L. Inapplicable Claims
The remaining claims do not seem to be directed toward the County Defendants: Counts 10, 13, 20, and 22. To the extent they are, the Court will grant summary judgment in favor of the County Defendants on these claims as well.
These are claims for false arrest and false imprisonment (Count 10), violation of the Fair Bail Act of 1984 (Count 13), judicial misconduct (Count 56), and deprivation of religious rights while incarcerated (Count 22). (ECF No. 1 at 49, 51, 55, 58.)
IV. PLAINTIFFS' MOTIONS (ECF NOS. 131, 132)
The Court construes Plaintiffs' motions for leave to amend the Complaint and to add parties as one motion for leave to file an amended complaint.

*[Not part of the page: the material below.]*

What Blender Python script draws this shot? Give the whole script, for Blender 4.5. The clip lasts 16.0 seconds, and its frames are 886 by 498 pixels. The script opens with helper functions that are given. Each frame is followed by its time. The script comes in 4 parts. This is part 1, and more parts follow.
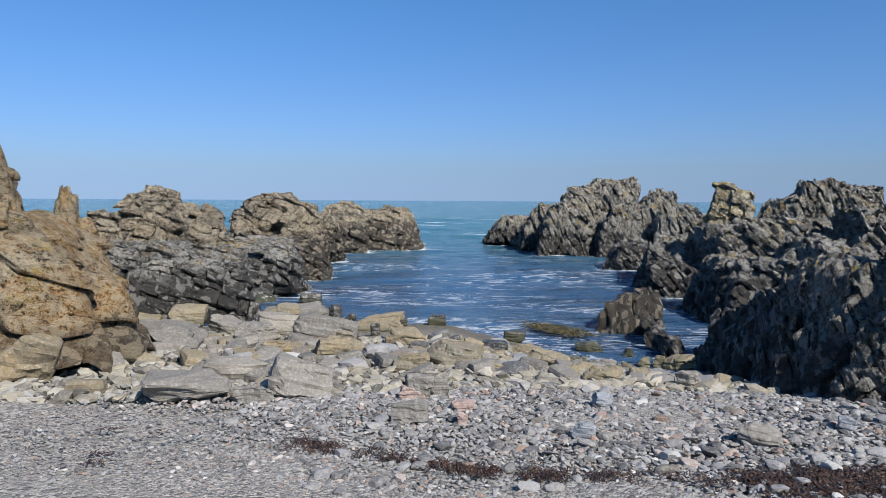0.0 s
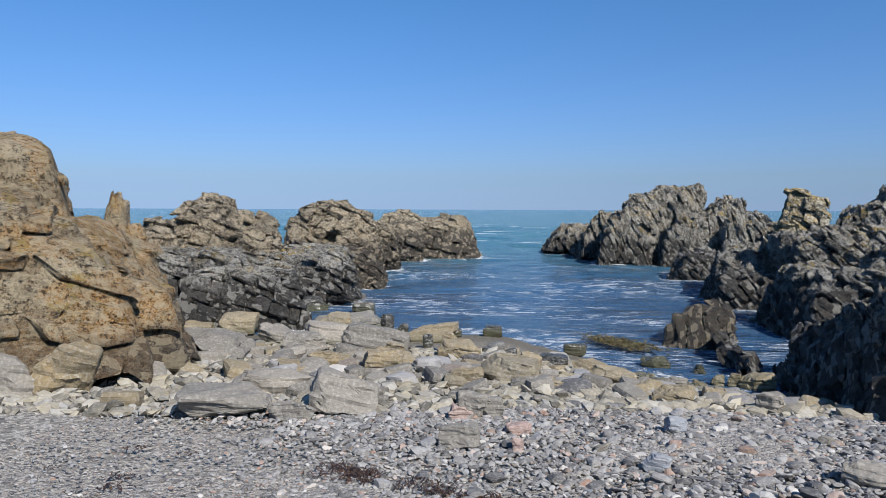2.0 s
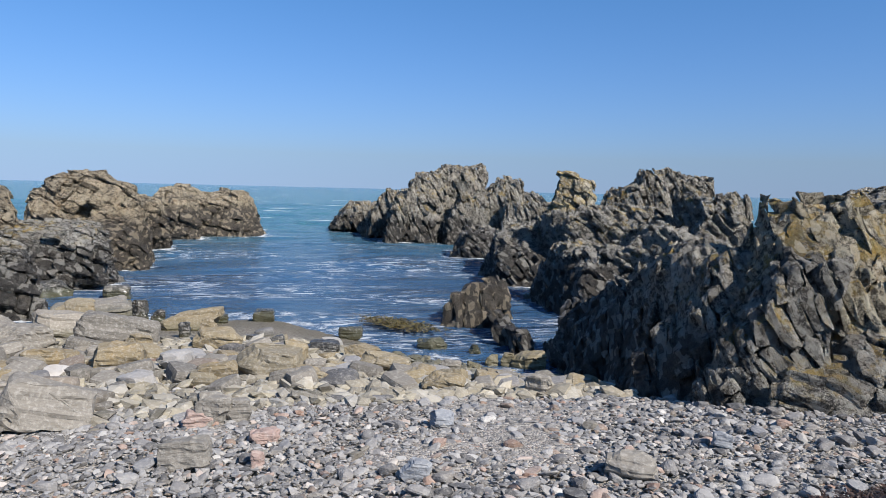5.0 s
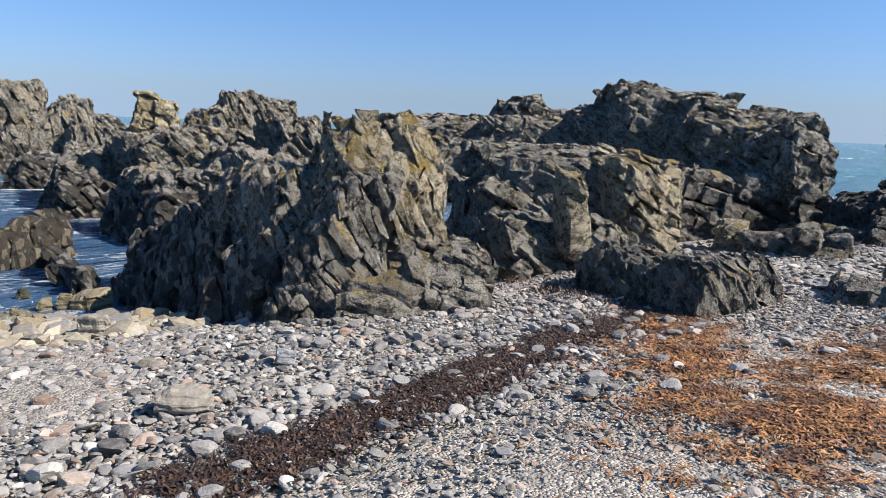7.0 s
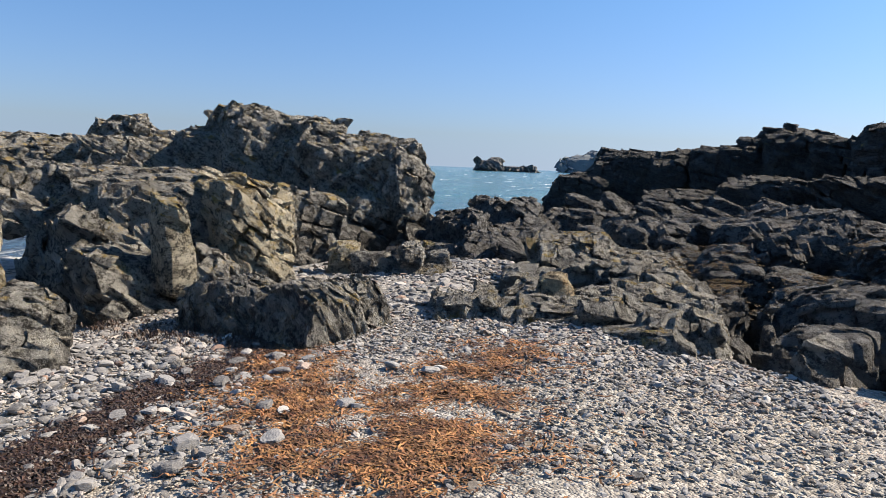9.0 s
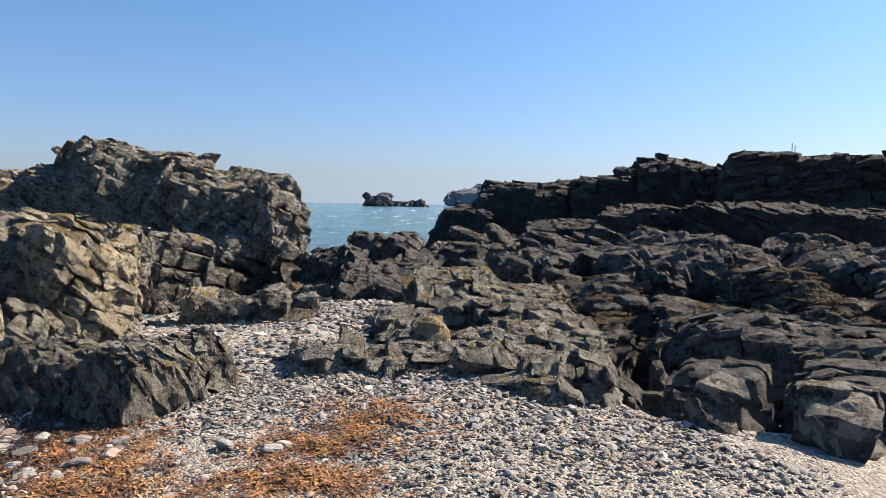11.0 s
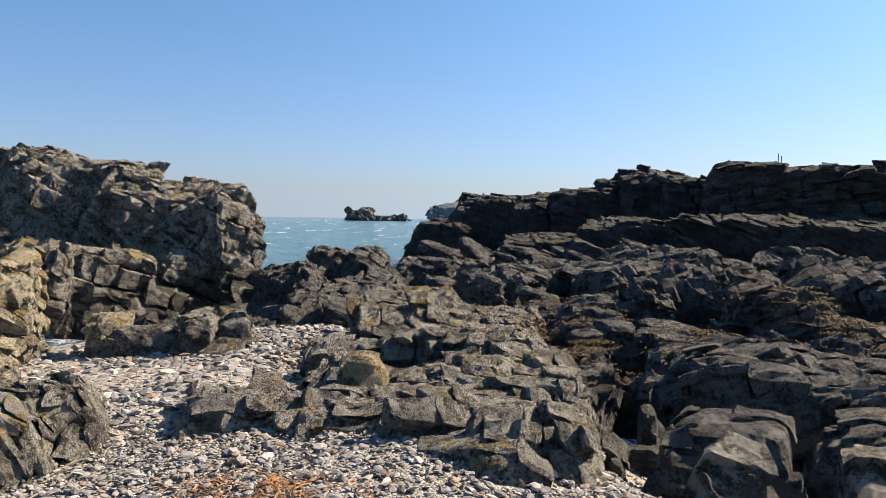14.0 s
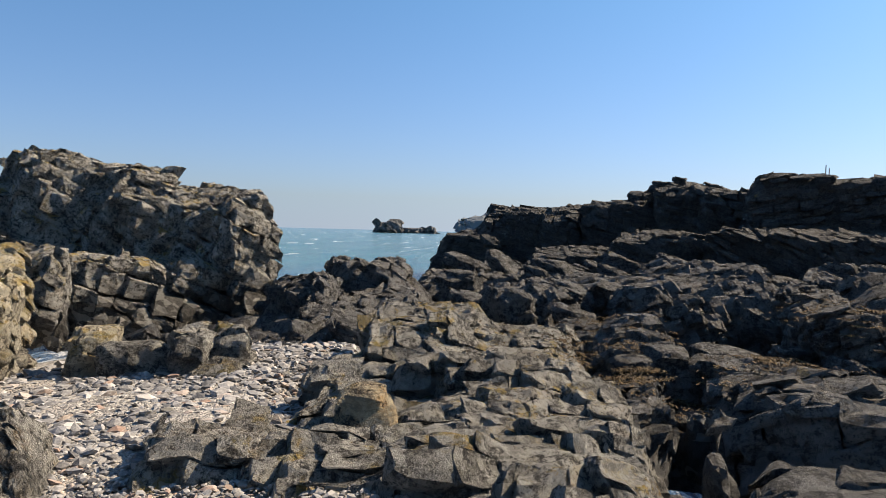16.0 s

However, Plaintiff failed to comply with LR 15-1 regarding amended pleadings, which requires the moving party to "attach the proposed amended pleading to a motion seeking leave of the court to file an amended pleading." Moreover, the scheduling order in this case expressly established the deadline of November 15, 2017, for amending the pleadings and adding parties. (ECF No. 109 at 8.) Plaintiffs have not demonstrated good cause for their delay in seeking amendment after the deadline. Finally, Plaintiffs assert that they "have discovered some minor factual errors in the original complaint and have discovered some additional factual matters, intimately connected to the facts in the case" but do not identify what these facts are. (See ECF No. 132 at 2-3.) Thus, the Court cannot determine whether the interests of justice weigh in favor of permitting amendment despite Plaintiffs' significant procedural errors. See Fed. R. Civ. P. 15(a).
Accordingly, the Court will deny Plaintiffs' Motions.
V. CONCLUSION
The Court notes that the parties made several arguments and cited to several cases not discussed above. The Court has reviewed these arguments and cases and determines /// /// that they do not warrant discussion as they do not affect the outcome of the motions before the Court.
It is therefore ordered that Defendant Laura Depaoli's motion for summary judgment (ECF No. 120) is granted.
It is further ordered that Defendants Lyon County and Gregory Kantz's motion for summary judgment (ECF No. 123) is granted.
It is further ordered that Plaintiffs' motion to amend (ECF No. 131) and motion to add parties (ECF No. 132) are denied.
DATED THIS 27th day of September 2018.